I used to help adjudicate discrimination and harassment claims as an attorney for the federal Education Department’s Office for Civil Rights.  Handling such cases generally wasn’t too difficult.  But it would have been a nightmare to have to adjudicate the propriety of speech on the radio or in public settings to gauge whether it contributed to a “hostile municipal environment” and was thus “harassing.”  Unfortunately, that is the direction we will move in as a society if governments are made liable under the Constitution for “harassment” by non-state-actors like students.



This Post has 5 Responses


Comments

  1. Bob Fitzgerald says:

    To suggest that there is some sort of “stealth” attack being propagated on the Constitution by this case is not only ridiculous, it’s unwarranted. Your analysis questionably fails to take into account the role that in loco parentis plays in regards to governmental intrusion into private lives, and accordingly, your assumption of a direct corollary between public educational institutions and private homes in the application of Supreme Court rulings, deliberately ignores that greater “parental” role traditionally afforded to school administrators over their students, as opposed to town/city administrators over their citizens. The effort in this case is not to rewrite the Constitution, but rather to properly assign responsibility for a failure to abide by its strictures.

  2. Hans Bader says:

    The plaintiff’s attempt to rely on in loco parentis to create liability under the Fourteenth Amendment is quite radical, and it shows just how weak plaintiff’s argument truly is.

    Even in situations where in loco parentis DOES apply, it doesn’t create a duty to protect under the Fourteenth Amendment, much less demonstrate the “discriminatory purpose” required by the Equal Protection Clause. See Vernonia School District v. Acton, 515 U.S. 640, 655 (1995) (”We do not, of course, suggest that public schools as a general matter have such a degree of control over children as to give rise to a constitutional duty to protect”); D.R. by L.R. v. Middle Bucks Area Vocational Technical School, 972 F.2d 1364, 1370-73 (3d Cir. 1992) (rejecting disabled student’s constitutional lawsuit over sexual abuse by fellow students); Dorothy J. v.
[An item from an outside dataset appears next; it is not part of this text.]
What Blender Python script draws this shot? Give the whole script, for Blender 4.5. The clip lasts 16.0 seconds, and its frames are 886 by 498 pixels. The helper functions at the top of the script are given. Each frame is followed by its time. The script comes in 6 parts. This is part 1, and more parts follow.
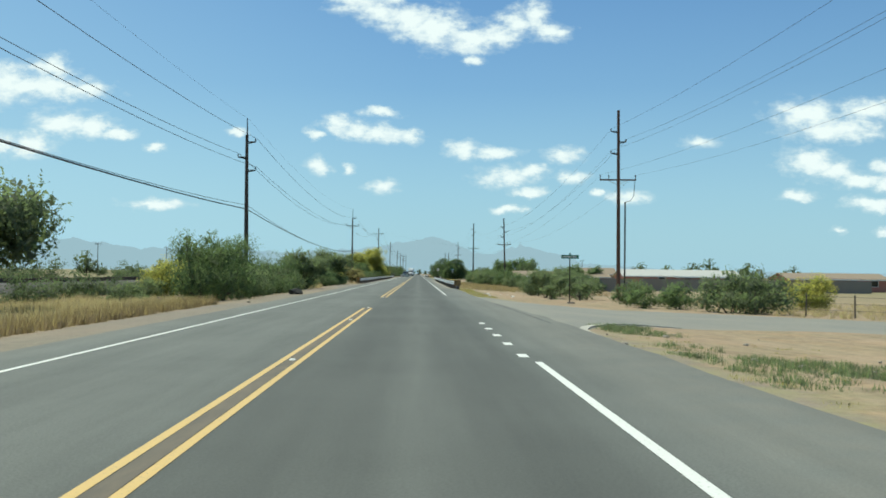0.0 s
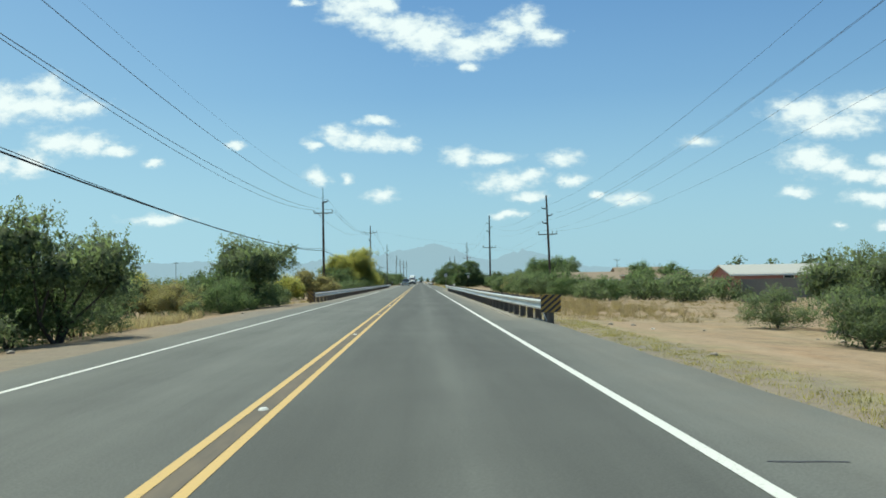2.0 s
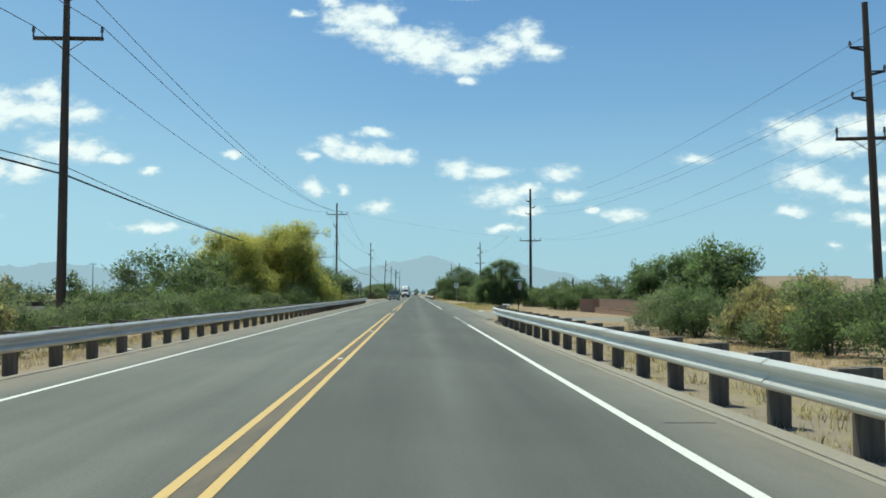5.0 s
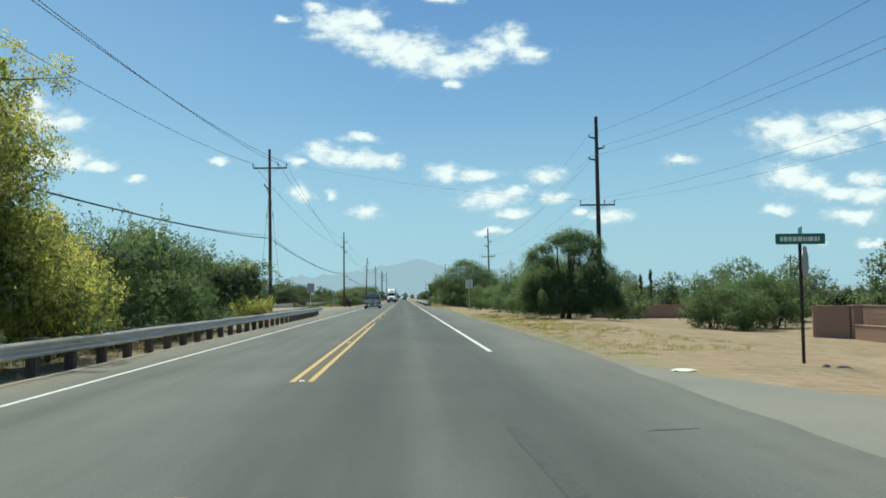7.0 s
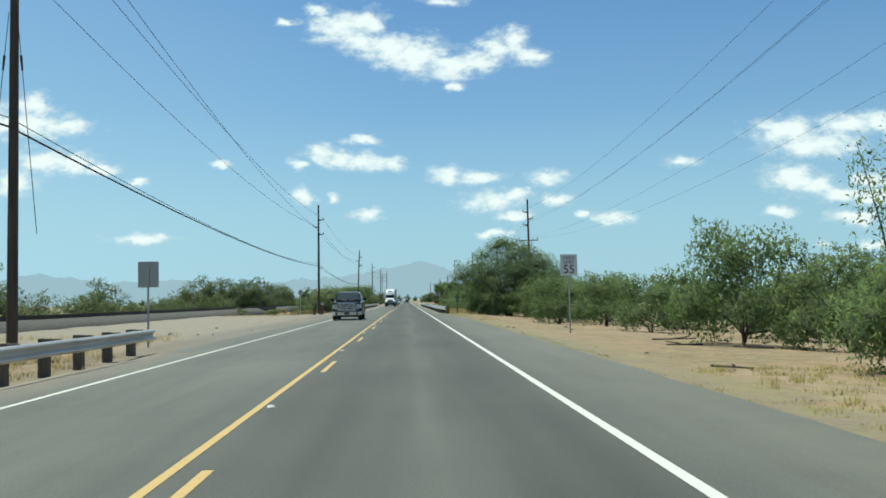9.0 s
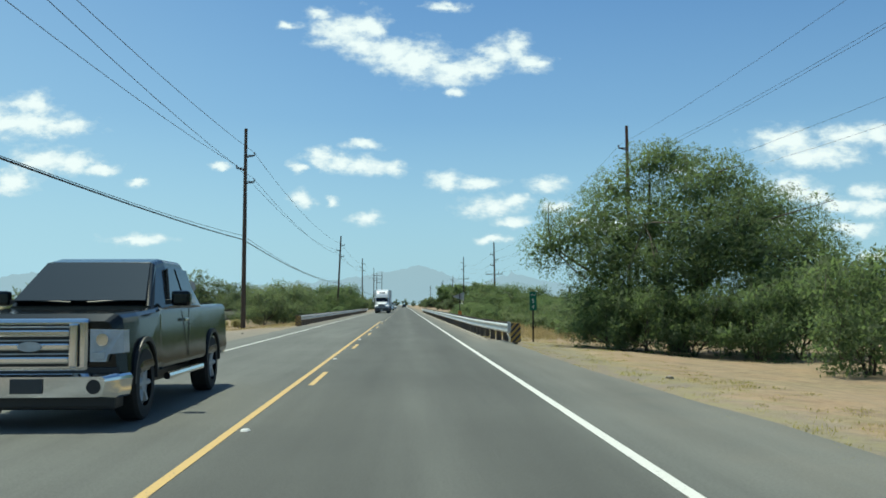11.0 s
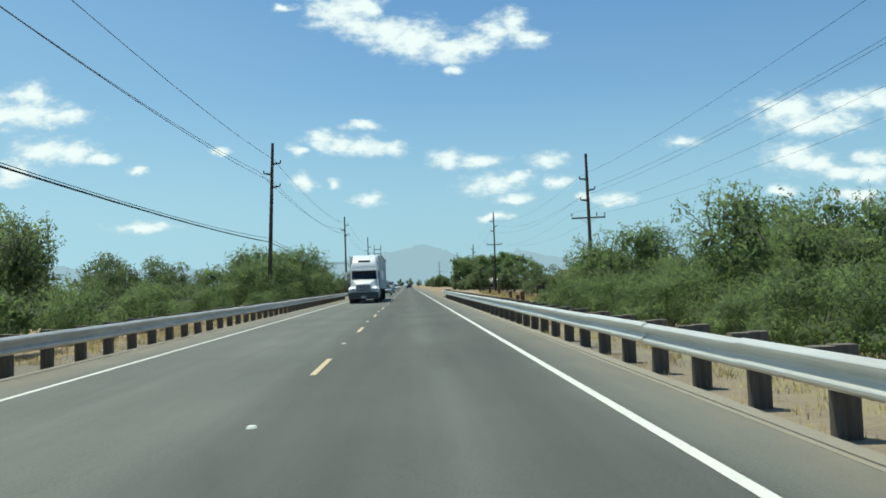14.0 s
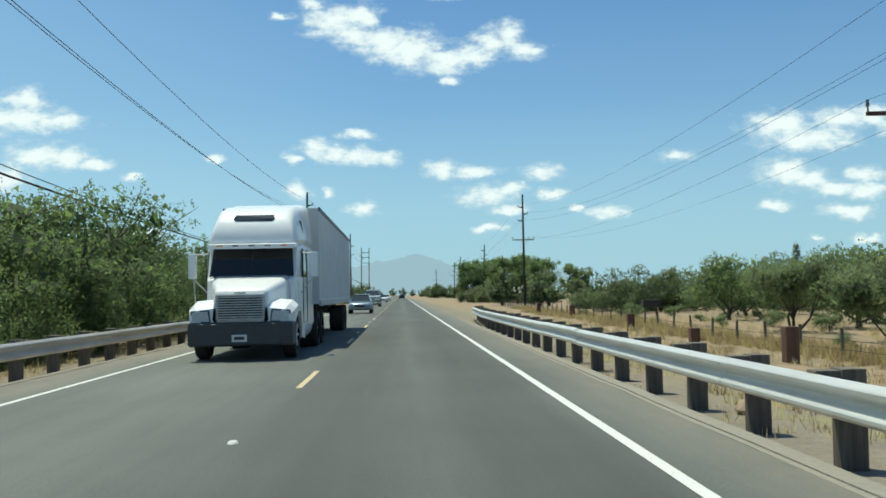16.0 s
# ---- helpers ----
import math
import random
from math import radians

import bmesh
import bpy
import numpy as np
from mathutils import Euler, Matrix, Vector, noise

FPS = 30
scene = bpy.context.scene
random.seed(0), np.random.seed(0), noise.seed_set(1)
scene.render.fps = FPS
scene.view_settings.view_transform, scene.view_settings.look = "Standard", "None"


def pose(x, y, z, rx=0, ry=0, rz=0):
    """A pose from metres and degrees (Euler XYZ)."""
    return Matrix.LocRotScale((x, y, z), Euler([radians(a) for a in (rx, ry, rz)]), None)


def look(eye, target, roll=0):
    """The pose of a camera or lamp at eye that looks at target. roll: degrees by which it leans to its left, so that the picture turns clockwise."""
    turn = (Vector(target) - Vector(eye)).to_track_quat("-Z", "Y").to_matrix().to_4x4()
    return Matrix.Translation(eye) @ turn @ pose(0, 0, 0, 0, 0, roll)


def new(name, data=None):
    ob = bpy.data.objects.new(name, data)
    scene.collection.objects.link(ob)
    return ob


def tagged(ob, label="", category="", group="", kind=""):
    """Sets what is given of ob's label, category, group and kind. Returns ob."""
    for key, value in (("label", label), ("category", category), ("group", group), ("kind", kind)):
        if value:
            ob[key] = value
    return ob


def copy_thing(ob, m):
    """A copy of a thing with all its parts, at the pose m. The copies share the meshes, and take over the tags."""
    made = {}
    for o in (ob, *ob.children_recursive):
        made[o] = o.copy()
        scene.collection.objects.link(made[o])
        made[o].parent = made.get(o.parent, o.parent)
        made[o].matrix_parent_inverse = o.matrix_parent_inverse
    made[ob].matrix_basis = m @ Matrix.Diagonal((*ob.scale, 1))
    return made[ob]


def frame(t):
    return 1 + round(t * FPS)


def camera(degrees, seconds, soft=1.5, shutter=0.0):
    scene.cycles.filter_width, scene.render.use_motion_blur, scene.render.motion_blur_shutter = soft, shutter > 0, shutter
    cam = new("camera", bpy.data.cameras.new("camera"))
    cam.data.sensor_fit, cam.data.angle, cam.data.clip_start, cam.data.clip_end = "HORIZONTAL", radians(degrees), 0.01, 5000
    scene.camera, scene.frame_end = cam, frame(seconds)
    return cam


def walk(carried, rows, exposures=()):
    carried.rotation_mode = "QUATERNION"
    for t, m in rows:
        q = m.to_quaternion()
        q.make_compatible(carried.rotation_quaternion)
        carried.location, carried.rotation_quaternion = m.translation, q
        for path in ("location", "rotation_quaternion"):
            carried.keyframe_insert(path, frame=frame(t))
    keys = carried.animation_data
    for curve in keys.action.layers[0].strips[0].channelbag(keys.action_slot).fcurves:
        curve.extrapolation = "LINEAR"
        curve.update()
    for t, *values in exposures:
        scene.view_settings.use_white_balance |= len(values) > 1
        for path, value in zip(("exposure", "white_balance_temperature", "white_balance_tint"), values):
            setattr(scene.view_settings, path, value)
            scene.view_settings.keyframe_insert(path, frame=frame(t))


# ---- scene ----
EXPOSURE, KELVIN, TINT = -0.06, 6900, -8
cam = camera(52.00, 16.0, 1.7)
PATH = [
    (0, pose(0.278, 0.000, 1.385, 91.549, -0.739, -1.559)),
    (0.5, pose(0.172, 13.654, 1.289, 91.632, -0.260, -1.581)),
    (1, pose(0.116, 27.402, 1.334, 91.618, 0.163, -1.679)),
    (1.4, pose(0.032, 38.380, 1.307, 91.812, 0.606, -1.715)),
    (1.5, pose(0.014, 41.127, 1.321, 91.731, 0.654, -1.613)),
    (2, pose(-0.041, 54.881, 1.296, 91.994, 1.007, -1.448)),
    (2.5, pose(-0.156, 68.475, 1.285, 92.075, 0.852, -1.759)),
    (3, pose(-0.186, 82.308, 1.258, 92.335, 1.011, -2.027)),
    (3.5, pose(-0.306, 96.161, 1.246, 92.820, 0.748, -2.238)),
    (4, pose(-0.297, 109.964, 1.245, 93.009, -0.100, -2.134)),
    (4.2, pose(-0.291, 115.476, 1.305, 93.009, -0.153, -1.912)),
    (6.3, pose(-0.001, 173.166, 1.322, 92.385, 0.295, -1.974)),
    (6.5, pose(-0.032, 178.503, 1.310, 92.607, 0.567, -2.198)),
    (7, pose(-0.008, 191.703, 1.335, 93.016, 0.921, -2.480)),
    (7.5, pose(-0.010, 204.930, 1.305, 93.206, 0.770, -2.433)),
    (8, pose(0.016, 218.189, 1.316, 93.293, 0.757, -2.341)),
    (8.5, pose(0.046, 231.481, 1.297, 93.150, 1.118, -2.297)),
    (8.7, pose(0.055, 236.798, 1.306, 93.152, 1.111, -2.298)),
    (11, pose(0.023, 297.838, 1.347, 93.500, 0.208, -2.496)),
    (11.5, pose(0.107, 310.754, 1.296, 93.407, -0.031, -2.264)),
    (11.8, pose(0.087, 318.421, 1.267, 93.356, 0.461, -2.328)),
    (12, pose(0.066, 323.531, 1.327, 93.251, 0.596, -2.407)),
    (12.4, pose(0.017, 333.725, 1.307, 93.209, 1.796, -2.609)),
    (12.5, pose(0.006, 336.266, 1.306, 93.173, 1.833, -2.550)),
    (13, pose(-0.035, 348.924, 1.288, 93.084, 2.658, -2.144)),
    (13.5, pose(-0.014, 361.442, 1.354, 92.527, 2.030, -1.960)),
    (14, pose(-0.009, 373.897, 1.310, 92.178, 1.908, -2.205)),
    (14.5, pose(0.021, 386.194, 1.282, 92.065, 1.289, -2.414)),
    (14.9, pose(0.057, 396.051, 1.306, 92.250, 1.253, -2.501)),
    (15, pose(0.069, 398.518, 1.292, 92.262, 1.251, -2.507)),
    (15.5, pose(0.148, 410.868, 1.283, 92.438, 1.768, -2.584)),
    (16, pose(0.064, 423.286, 1.361, 92.819, 1.163, -2.650)),
]
walk(cam, PATH, [(0, EXPOSURE, KELVIN, TINT), (16, EXPOSURE, KELVIN, TINT)])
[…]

Little Rock School District, 7 F.3d 729, 732 (8th Cir. 1993) (same).

    Moreover, for better or worse, in loco parentis no longer applies in many educational contexts. For just one example, its reach is limited, and in some cases abrogated, by the First Amendment, state constitutional provisions, or state education codes. As Justices Alito and Kennedy have noted, it is simply “wrong to treat public school officials . . . as if they were standing in loco parentis.” Morse v. Frederick, 127 S.Ct. 2618, 2637-38 (2007) (Alito, J., concurring).
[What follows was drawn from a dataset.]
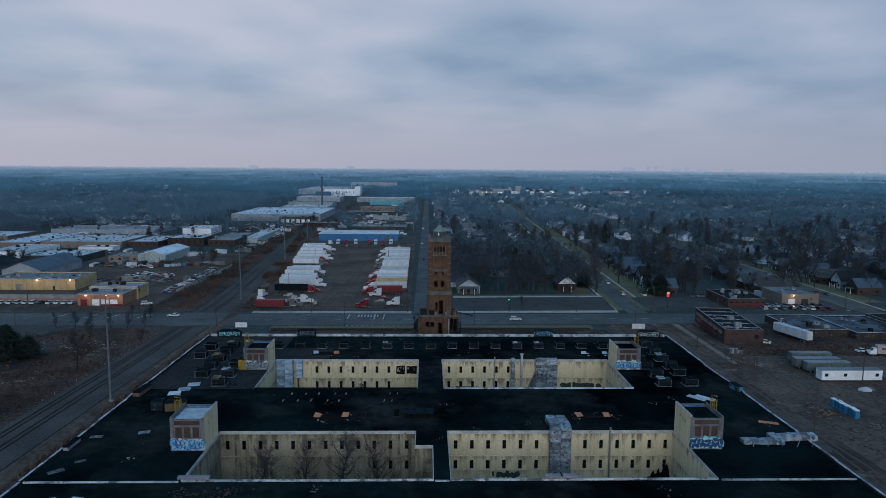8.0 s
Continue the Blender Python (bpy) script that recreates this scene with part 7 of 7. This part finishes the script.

    At the college level, school officials can’t exercise parental-type discipline, but must often put up with indecent and uncivil speech. Papish v. Board of Curators of Univ. of Mo., 410 U.S. 667 (1973) (vulgar speech protected). The free speech rights of college students are essentially coextensive with those of citizens in society at large. See Healy v. James, 408 U.S. 169, 180 (1972); Thonen v. Jenkins, 491 F.2d 722 (4th Cir. 1973) (free speech rights on college campus are “coextensive with those in the community at large”); DeJohn v. Temple University, 2008 WL 2952777 (3d Cir. Aug. 4, 2008) (invalidating college’s sexual harassment policy as overbroad, and noting that in loco parentis does not apply to college students); Dambrot v. Central Michigan University, 55 F.3d 1177 (6th Cir. 1995) (invalidating racial harassment policy); Iota Xi Chapter of Sigma Chi Fraternity v. George Mason Univ., 993 F.2d 386 (4th Cir. 1993) (invalidating discipline for sexually and racially-offensive skit).

    Even in the K-12 setting, where school officials enjoy more authority, the First Amendment still prevents them from regulating the way a parent could. See, e.g., Saxe v. State College Area School District, 240 F.3d 200 (3d Cir. 2001)(invalidating overbroad harassment policy).

    And state law often goes beyond the First Amendment in preventing discipline for vulgar or indecent speech that a parent might well punish, putting it at odds with in loco parentis. See, e.g., Pyle v. School Committee of South Hadley, 423 Mass. 283, 667 N.E.2d 869 (1996) (state law in Fitzgerald’s home state of Massachusetts shielded students from discipline for wearing suggestive and offensive T-shirts, even though were not protected by the First Amendment); cf. Smith v. Novato Unified School District, 150 Cal. App. 4th 1439 (2007) (holding that California law protects student speech that is not protected by the federal First Amendment).

    Since school officials don’t enjoy the “in loco parentis” authority they once may have enjoyed, it seems very odd to try and hold them liable on that basis (even assuming that the right to discipline students somehow makes overworked school officials liable for misconduct by unruly students in breach of school rules).

    Finally, even if school officials DID have a constitutional duty to protect, it would not help plaintiff in Fitzgerald v. Barnstable School Committee. That’s because the standard that applies in the rare case where there is a duty to protect under the Constitution is the same as the one that applies under Title IX: deliberate indifference. See Farmer v. Brennan, 511 U.S. 825, 834 (1994) (even when the Constitution protects someone, it only creates liability for government officials who are “deliberately indifferent” to violations).

    And plaintiff can’t meet that standard. The First Circuit Court of Appeals, in rejecting plaintiff Fitgerald’s Title IX claim, ruled that plaintiff had failed to prove deliberate indifference.

    The finding is equally fatal to any constitutional claim that the plaintiff might otherwise have had, even if such a constitutional claim existed as a theoretical matter.